Good for Dr. de Pomiane. Too bad for us that so few of his readers—or listeners—paid attention to his liberating words.

It does, on any count, seem extraordinary that 30 years after de Pomiane's heyday, the dispiriting progress from soup to fish, from fish to meat, and on, remorselessly on, to salad, cheese, a piece of pastry, a crème caramel or an ice cream, still constitutes the standard menu throughout the entire French-influenced world of hotels and catering establishments.

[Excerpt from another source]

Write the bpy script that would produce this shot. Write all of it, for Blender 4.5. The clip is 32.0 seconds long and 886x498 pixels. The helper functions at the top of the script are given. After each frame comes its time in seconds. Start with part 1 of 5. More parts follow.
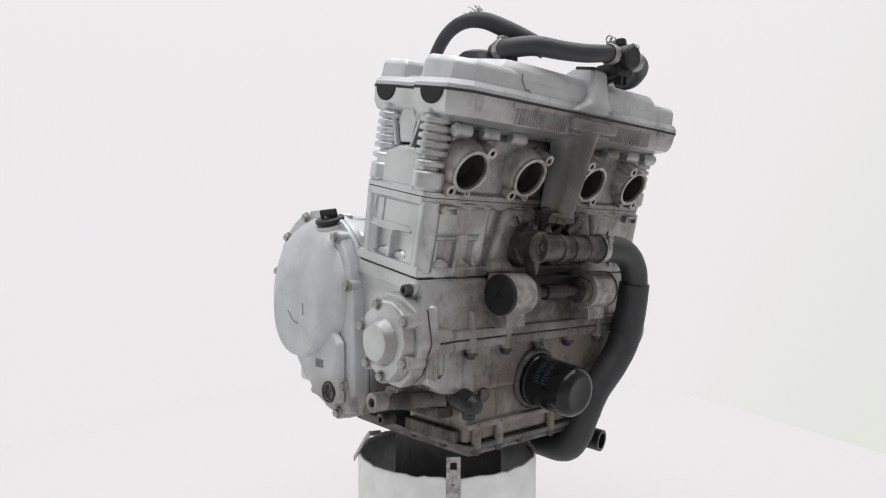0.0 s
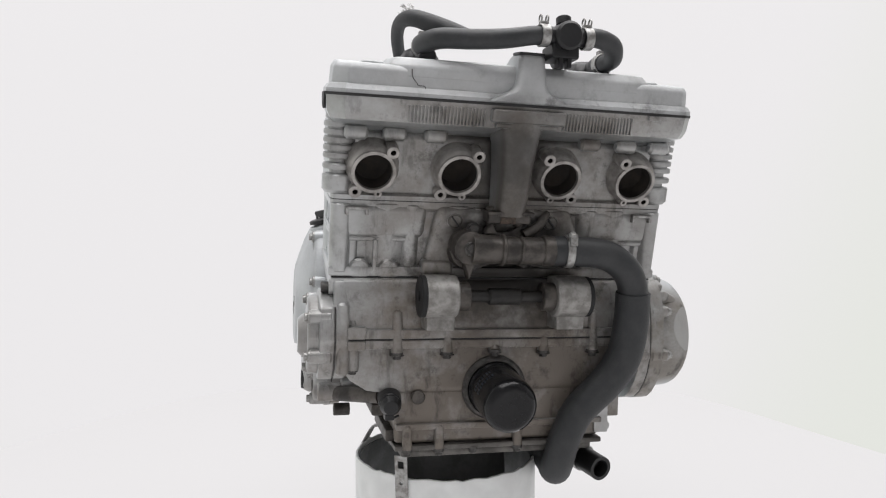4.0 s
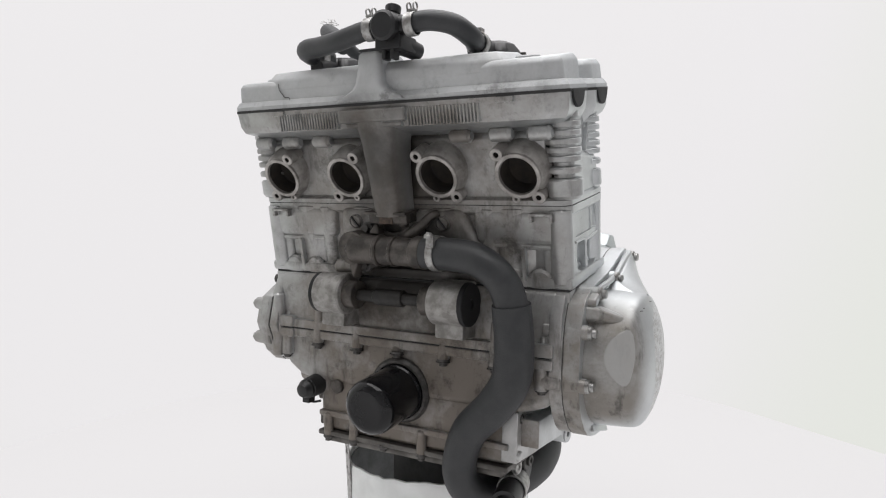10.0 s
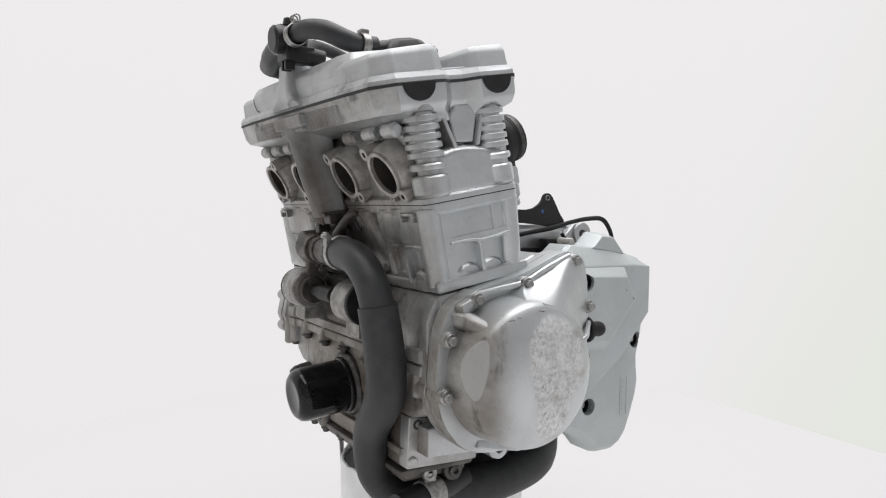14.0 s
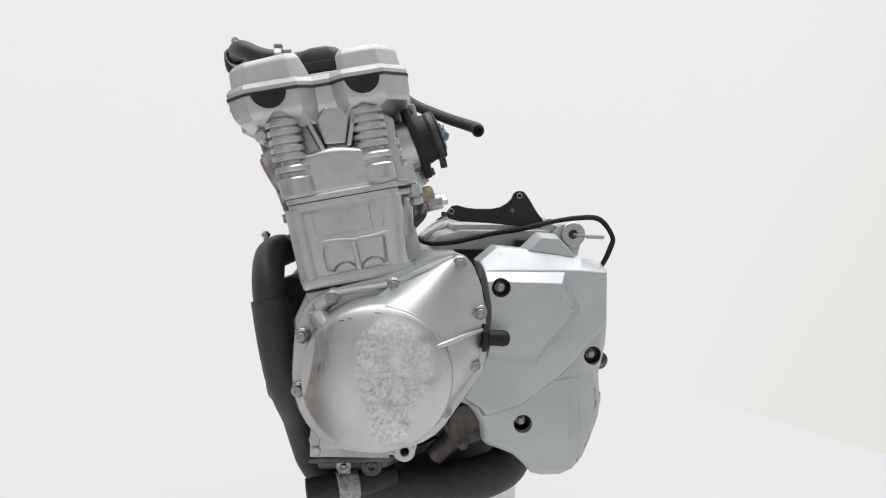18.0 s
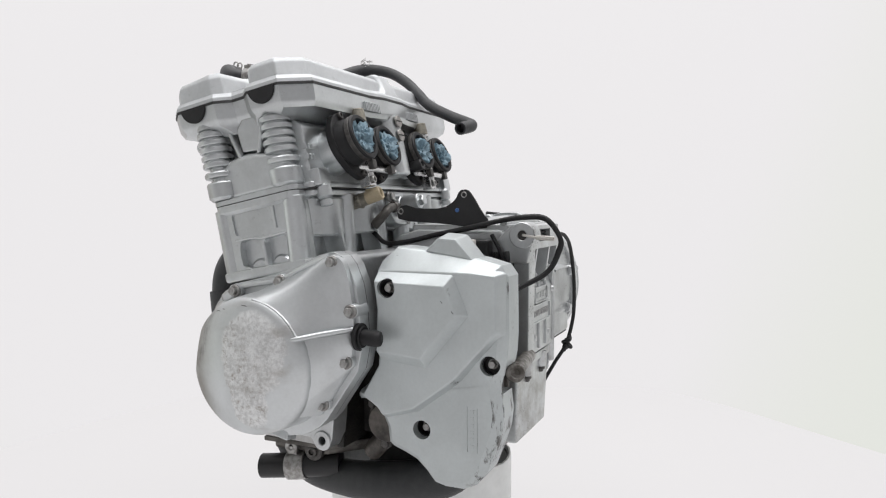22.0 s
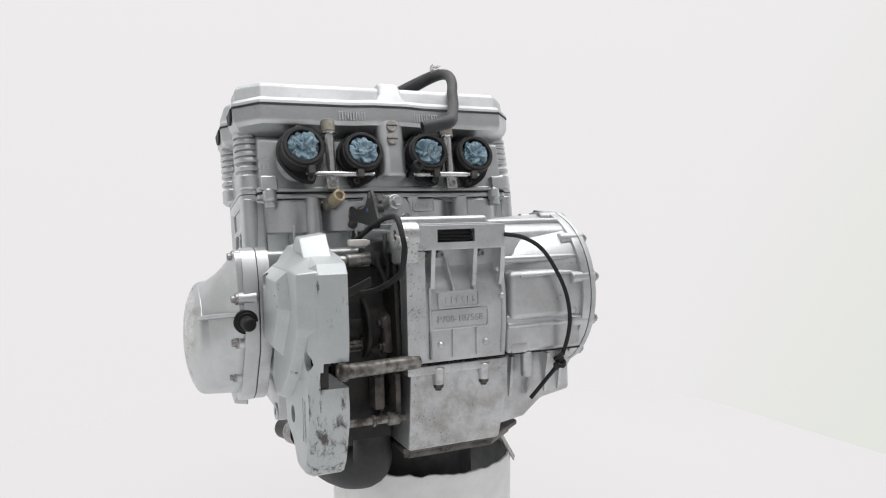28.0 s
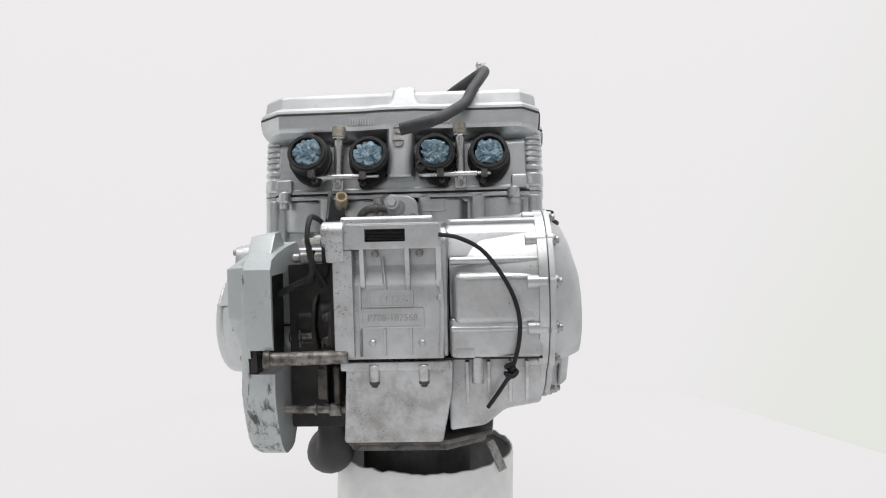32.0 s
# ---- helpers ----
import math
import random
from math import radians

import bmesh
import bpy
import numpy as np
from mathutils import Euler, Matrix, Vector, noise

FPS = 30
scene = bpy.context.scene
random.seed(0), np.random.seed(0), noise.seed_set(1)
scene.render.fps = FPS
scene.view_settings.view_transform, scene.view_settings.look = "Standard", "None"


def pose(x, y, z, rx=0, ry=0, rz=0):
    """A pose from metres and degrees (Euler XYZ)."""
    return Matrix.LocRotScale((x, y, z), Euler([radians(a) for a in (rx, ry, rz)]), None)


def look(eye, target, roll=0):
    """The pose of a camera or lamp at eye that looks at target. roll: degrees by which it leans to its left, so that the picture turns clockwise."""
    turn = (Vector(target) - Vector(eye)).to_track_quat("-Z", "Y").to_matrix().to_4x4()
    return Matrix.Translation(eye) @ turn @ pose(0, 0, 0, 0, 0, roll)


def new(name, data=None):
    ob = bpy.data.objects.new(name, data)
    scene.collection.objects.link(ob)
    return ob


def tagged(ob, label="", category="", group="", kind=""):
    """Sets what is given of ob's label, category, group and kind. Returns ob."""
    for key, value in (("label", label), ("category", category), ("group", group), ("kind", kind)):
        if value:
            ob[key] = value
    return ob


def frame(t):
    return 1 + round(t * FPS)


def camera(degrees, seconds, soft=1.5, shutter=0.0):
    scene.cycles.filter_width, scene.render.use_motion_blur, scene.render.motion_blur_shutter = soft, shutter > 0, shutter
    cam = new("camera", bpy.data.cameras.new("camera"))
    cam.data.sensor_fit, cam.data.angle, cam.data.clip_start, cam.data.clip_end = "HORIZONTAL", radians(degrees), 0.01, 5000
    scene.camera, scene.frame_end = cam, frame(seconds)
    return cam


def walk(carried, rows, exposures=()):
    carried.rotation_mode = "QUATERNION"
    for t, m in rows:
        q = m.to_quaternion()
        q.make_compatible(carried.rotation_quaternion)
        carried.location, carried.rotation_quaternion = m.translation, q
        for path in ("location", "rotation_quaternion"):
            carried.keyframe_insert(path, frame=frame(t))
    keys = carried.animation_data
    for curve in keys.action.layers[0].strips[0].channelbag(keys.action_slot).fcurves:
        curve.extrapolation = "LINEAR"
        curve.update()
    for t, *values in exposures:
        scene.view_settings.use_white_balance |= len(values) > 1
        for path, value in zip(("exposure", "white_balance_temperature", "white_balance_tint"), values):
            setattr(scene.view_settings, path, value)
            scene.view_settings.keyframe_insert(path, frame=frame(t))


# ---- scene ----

SECONDS = 32.0
EYE_HEIGHT = 0.50
DISTANCE = 1.07

# the camera stands on a tripod
cam = camera(63.98, SECONDS, 1.15)
eye = Vector((0.0, -DISTANCE, EYE_HEIGHT))
gaze = Vector((0.01259, 0.99931, -0.03482))
still = look(eye, eye + gaze, 0.01)
walk(cam, [(0.0, still), (SECONDS, still)], [(0.0, 0.0), (SECONDS, 0.0)])


def turn(t):
    """Degrees to which the turntable has brought the engine at t seconds."""
    s = (t - 16) / 16
    return 40.933 - (7.09218 * t - 0.55294 * s ** 2 - 0.97635 * s ** 3 - 1.01096 * s ** 4)


# ---------------------------------------------------------------- light
world = bpy.data.worlds.new("world")
scene.world = world
world.use_nodes = True
world.node_tree.nodes["Background"].inputs[0].default_value = (1.0, 0.98, 0.96, 1)
world.node_tree.nodes["Background"].inputs[1].default_value = 0.15


def softbox(name, x, y, z, target, w, h, power, colour):
    data = bpy.data.lights.new(name, "AREA")
    data.shape, data.size, data.size_y, data.energy, data.color = "RECTANGLE", w, h, power, colour
    ob = new(name, data)
    ob.matrix_world = look((x, y, z), target)
    return ob


softbox("softbox_overhead", 0.1, -0.15, 2.1, (0, 0, 0.5), 2.1, 1.9, 42, (1.0, 0.985, 0.99))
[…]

Reading some of de Pomiane's neat little menus (from 365 Menus, 365 Recettes), it is so easy to see how little effort is required to transform the dull, overcharged, stereotyped meal into one with a fresh emphasis and a better balance:

Tomates à la crème
Côtelettes de porc
Purée de farine de marrons
Salade de mâche à la betterave
Poires

An unambitious enough menu—and what a delicious surprise it would be to encounter such a meal at any one of those country town Hôtels des Voyageurs, du Commerce, du Lion d'Or, to which my own business affairs in France now take me. In these establishments, where one stays because there is no choice, the food is of a mediocrity, a predictability redeemed for me only by the good bread, the fresh eggs in the omelets, the still relatively civilized presentation, which in Paris is becoming rare—the soup brought to the table in a tureen, the hors d'oeuvre on the familiar, plain little white dishes, the salad in a simple glass bowl. If it all tasted as beguiling as it looks, every dish would be a feast. Two courses out of the whole menu would be more than enough.